═════ RECORDED INFORMATION ═════

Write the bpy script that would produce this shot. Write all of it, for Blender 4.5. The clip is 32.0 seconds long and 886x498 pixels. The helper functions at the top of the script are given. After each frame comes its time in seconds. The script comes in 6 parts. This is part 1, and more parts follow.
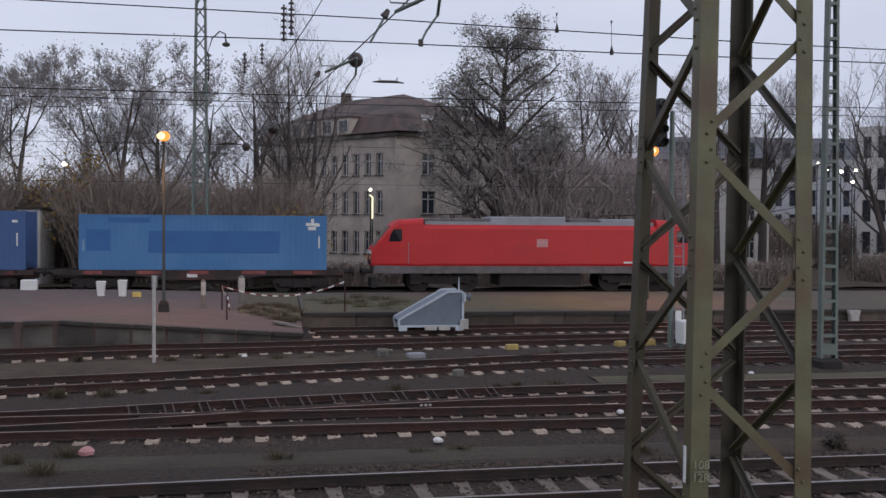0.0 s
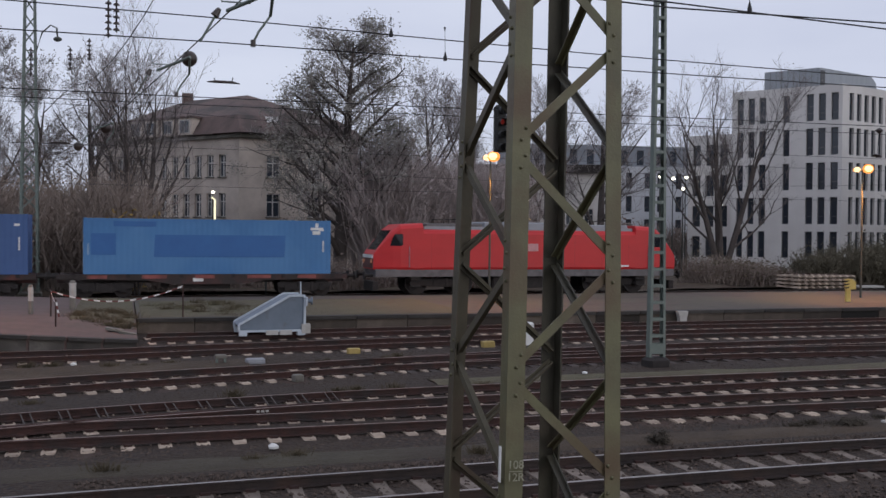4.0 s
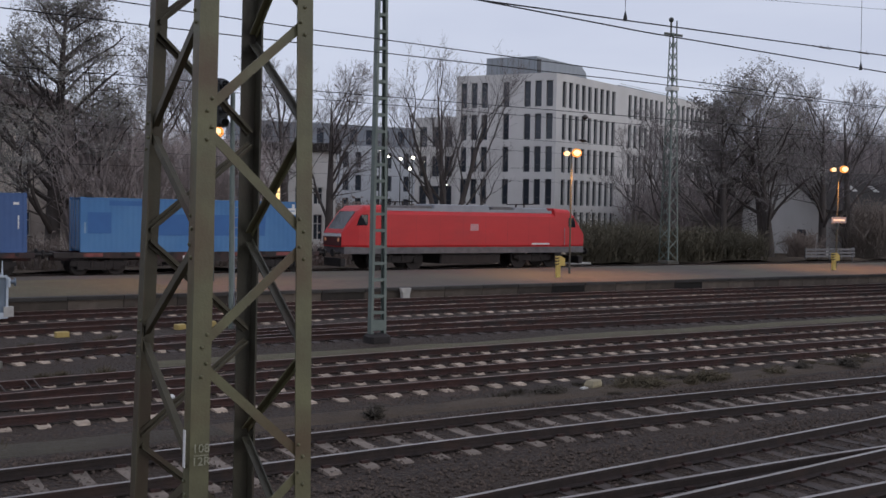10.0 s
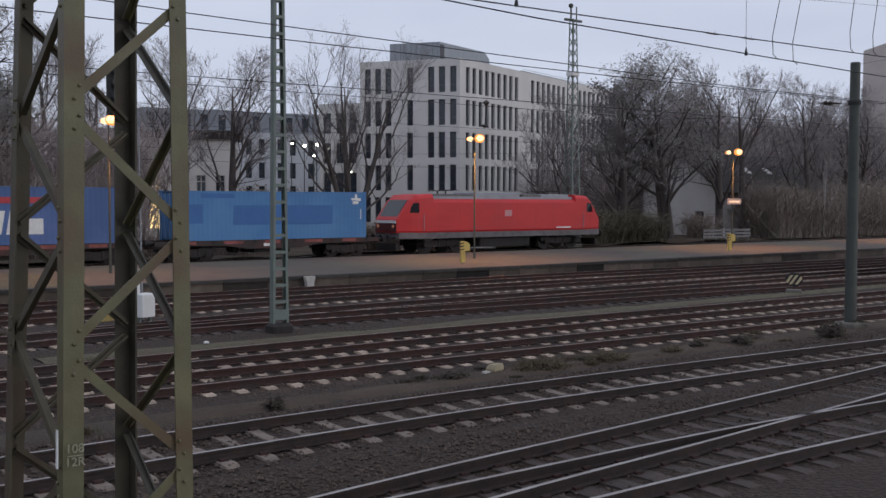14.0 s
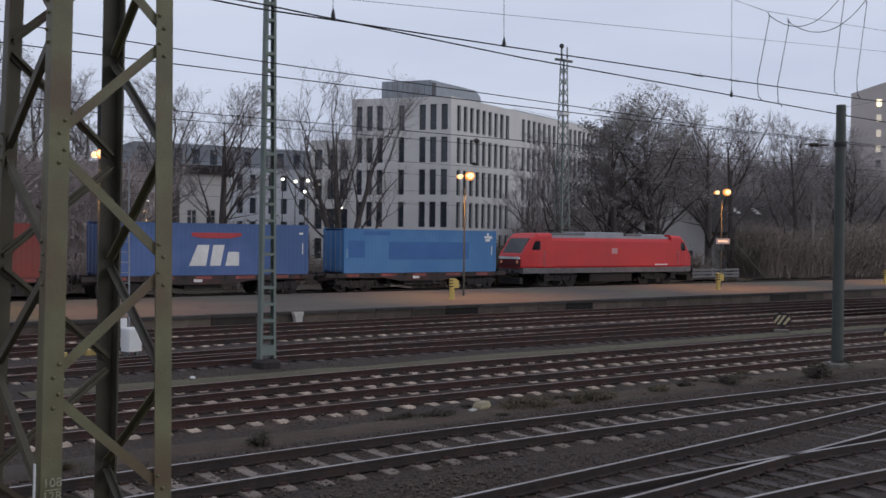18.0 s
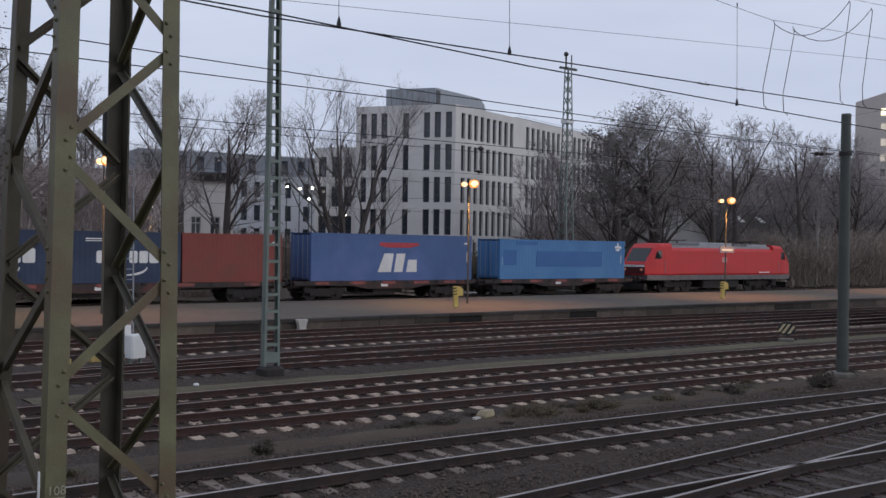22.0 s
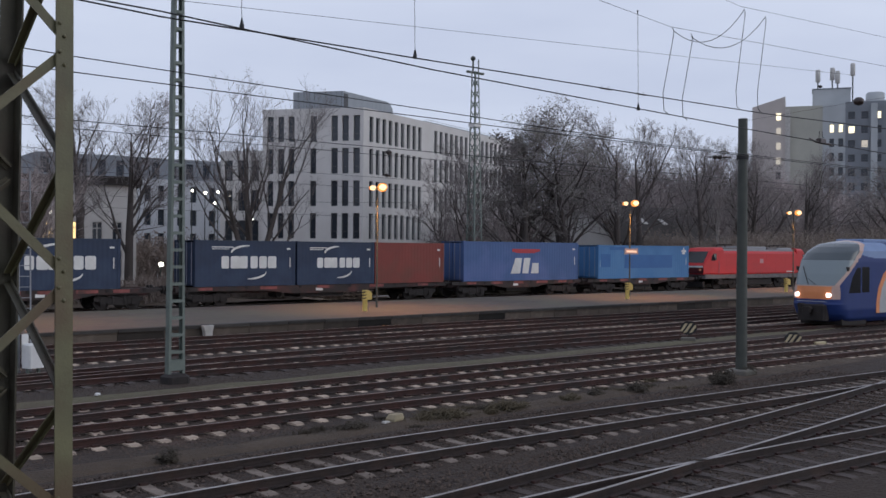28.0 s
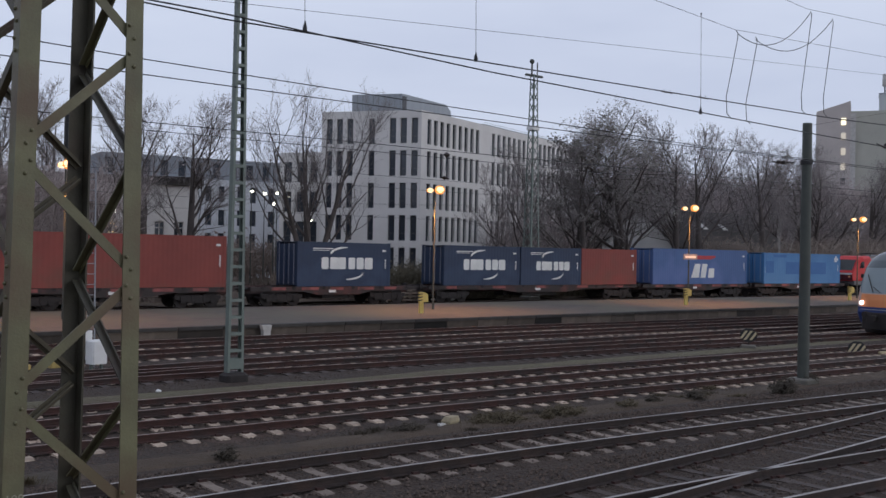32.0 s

═════

(REQUEST)
Copy out every line of the material above exactly, skipping the pictures.

(WRITTEN REPLY)
Write the bpy script that would produce this shot. Write all of it, for Blender 4.5. The clip is 32.0 seconds long and 886x498 pixels. The helper functions at the top of the script are given. After each frame comes its time in seconds. The script comes in 6 parts. This is part 1, and more parts follow.
0.0 s
4.0 s
10.0 s
14.0 s
18.0 s
22.0 s
28.0 s
32.0 s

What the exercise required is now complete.